Shaping the future of history

Creating historical records, archiving photos, recording oral histories—it’s all in a program of UW Libraries with the Ethnic Heritage Council.



Inside a large Ziploc bag, wrapped in an antique flour sack, lay an old, crumbling photo album. Pieces of the thick, black pages flaked off with every turn. Those brittle pages held images captured by a seasoned traveler who recorded his journeys across America. On the first page, he pasted his calling card. The elegant script reads “Mr. Lester Clement Barton,” and adjacent to the card is a cutout of himself from a silver gelatin print.

This photo album is the sort of item that could easily have been discarded. “A lot of people don’t really understand that everyday stuff is a part of history,” explains Nicolette Bromberg, visual materials curator with UW Libraries. The album is like many items Bromberg has been shown by participants in a workshop called “We Are History Keepers,” an outreach program of UW Libraries and the Seattle-based Ethnic Heritage Council that has helped communities, families and individuals in King and Pierce counties learn how to preserve and document their place in Northwest history.

The full-day workshops have been held in Seattle at St. Demetrios Hall and the Ethiopian Community in Seattle Center, Northwest African American Museum, Kent Senior Activity Center, Tacoma’s Asia Pacific Cultural Center and Kent Lutheran Church. UW librarians and archivists teach participants how to create and preserve historical records, archive photographic prints, store personal emails, and record oral histories. The goal, according to Anne Jenner, ’93, UW Libraries Pacific Northwest Curator, is to help participants become “stewards of their own history” and archive their stories on their own terms. Each workshop is preceded by a focus group or planning session comprised of members of the community where it will be held.

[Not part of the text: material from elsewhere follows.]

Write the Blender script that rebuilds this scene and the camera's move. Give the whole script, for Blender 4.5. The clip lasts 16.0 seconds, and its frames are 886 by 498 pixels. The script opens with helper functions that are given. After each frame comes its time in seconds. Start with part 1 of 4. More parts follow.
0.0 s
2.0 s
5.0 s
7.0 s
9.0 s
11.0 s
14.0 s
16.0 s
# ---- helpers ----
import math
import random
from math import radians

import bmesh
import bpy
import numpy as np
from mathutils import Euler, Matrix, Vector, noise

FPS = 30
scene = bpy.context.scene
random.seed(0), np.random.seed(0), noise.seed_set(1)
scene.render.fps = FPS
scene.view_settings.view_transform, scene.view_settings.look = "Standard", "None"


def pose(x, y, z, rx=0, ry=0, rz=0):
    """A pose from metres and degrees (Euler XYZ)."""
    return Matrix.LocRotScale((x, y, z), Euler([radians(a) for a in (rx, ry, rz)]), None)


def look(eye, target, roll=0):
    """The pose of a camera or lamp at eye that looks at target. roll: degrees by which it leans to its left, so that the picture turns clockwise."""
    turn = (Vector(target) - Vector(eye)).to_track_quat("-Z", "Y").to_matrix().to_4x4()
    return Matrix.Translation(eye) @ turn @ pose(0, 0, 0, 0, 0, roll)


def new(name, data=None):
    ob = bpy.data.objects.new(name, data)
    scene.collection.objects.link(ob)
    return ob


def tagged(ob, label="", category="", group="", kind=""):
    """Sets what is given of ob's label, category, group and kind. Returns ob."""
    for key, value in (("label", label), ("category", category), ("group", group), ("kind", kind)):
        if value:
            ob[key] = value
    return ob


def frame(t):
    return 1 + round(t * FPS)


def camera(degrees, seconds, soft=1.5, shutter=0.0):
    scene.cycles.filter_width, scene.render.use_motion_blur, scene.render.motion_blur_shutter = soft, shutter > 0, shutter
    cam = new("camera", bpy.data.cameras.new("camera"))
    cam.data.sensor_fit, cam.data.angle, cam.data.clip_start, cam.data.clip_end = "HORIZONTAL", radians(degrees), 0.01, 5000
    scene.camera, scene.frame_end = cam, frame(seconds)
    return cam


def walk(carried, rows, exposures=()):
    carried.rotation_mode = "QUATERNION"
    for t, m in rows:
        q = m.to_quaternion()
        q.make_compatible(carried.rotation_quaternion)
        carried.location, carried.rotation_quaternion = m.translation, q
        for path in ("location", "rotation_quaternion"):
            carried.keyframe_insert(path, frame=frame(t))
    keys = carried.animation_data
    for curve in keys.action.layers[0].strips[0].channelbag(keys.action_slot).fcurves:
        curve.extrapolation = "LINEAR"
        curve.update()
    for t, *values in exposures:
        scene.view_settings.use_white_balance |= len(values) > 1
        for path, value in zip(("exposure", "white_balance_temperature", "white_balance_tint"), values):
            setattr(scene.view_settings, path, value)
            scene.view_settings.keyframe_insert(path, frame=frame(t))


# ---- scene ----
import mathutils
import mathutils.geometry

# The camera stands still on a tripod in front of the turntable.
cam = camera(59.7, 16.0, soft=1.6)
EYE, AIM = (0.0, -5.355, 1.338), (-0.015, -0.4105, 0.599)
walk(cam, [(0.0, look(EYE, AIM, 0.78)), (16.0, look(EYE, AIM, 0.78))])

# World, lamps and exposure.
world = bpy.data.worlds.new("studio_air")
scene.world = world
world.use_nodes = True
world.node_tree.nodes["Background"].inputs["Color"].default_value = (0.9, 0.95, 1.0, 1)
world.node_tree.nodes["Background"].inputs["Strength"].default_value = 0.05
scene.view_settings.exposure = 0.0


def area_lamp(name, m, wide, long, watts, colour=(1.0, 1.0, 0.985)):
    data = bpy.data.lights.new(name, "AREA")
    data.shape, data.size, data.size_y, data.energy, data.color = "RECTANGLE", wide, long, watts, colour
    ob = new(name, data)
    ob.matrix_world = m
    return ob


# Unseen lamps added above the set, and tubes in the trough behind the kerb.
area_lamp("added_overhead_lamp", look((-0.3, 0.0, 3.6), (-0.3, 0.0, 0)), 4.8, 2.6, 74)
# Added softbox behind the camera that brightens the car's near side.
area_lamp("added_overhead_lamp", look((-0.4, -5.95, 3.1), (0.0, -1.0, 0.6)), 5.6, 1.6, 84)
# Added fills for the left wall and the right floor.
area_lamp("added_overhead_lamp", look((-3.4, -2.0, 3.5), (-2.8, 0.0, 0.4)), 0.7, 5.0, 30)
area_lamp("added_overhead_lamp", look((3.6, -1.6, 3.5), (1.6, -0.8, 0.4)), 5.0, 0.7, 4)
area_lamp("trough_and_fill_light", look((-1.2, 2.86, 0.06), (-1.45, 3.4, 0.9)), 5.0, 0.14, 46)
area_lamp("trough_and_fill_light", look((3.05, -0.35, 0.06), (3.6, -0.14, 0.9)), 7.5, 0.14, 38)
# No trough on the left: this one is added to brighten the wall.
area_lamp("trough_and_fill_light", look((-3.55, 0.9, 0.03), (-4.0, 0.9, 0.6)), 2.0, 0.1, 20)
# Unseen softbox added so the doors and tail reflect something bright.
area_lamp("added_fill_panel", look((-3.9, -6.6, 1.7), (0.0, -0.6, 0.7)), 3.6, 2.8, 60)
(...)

Response to the workshops has been enthusiastic, especially in Kent, whose school district is ranked the 10th most diverse in the U.S. and where an estimated 138 languages are represented. Nancy Simpson and Jason Appelgate, ’14, ’15, board members of the Greater Kent Historical Society, contacted the Ethnic Heritage Council for assistance in outreach to Kent’s burgeoning communities of color. “While our Kent museum offers a unique time-travel style experience that showcases how early residents of Kent lived and worked, we want to ensure that future generations visiting the museum will also learn about the people who are shaping Kent today,” says Appelgate, also a board member of the Ethnic Heritage Council.

The program is already paying dividends for others. “The Korean American Historical Society received an NEH Common Heritage Grant that required us to give donors information about caring for their documents,” says Mel Kang, the society’s president. “We were able to use the information packet provided at the “We Are History Keepers” workshop to fulfill this requirement. We also met librarians from the UW Libraries Special Collections who we later called with technical questions about preserving documents.”

“I want everyone to be a historian,” says Rosanne Gostovich Royer, ’64, ’76, one of the founders of the Ethnic Heritage Council and current president. She helped create the “We Are History Keepers” program with UW Libraries staff and manages the outreach. “It’s important to make sure our diverse communities are part of the Northwest story and are empowered by documenting their local experience.”

This includes changes in what are considered artifacts, Jenner explains. For example, dance, music and cultural arts are becoming more recognized ways of bearing a cultural record; the same thing with food. Jenner says individual communities have a broader understanding of how their historical record might be represented. In the spirit of cultural outreach, food from various cultures has also become a signature high point of each workshop. Ask anyone who has attended, and they can’t say enough about the dishes served at the workshop at Seattle’s Ethiopian Community Center or the delectable chicken dish in the buffet prepared by Nadia Mahmood of the Iraqi Women’s Association at the workshop held in the Kent Senior Activity Center.

“The tools and case studies presented at the workshops helped our researchers in the Turkish community save tons of hours so that we don’t have to invent something new on oral history projects,” says Ozgur Koc, a member of the board of directors of the Turkish American Cultural Association of Washington. “The workshops have helped us build relationships with other communities that we never have met.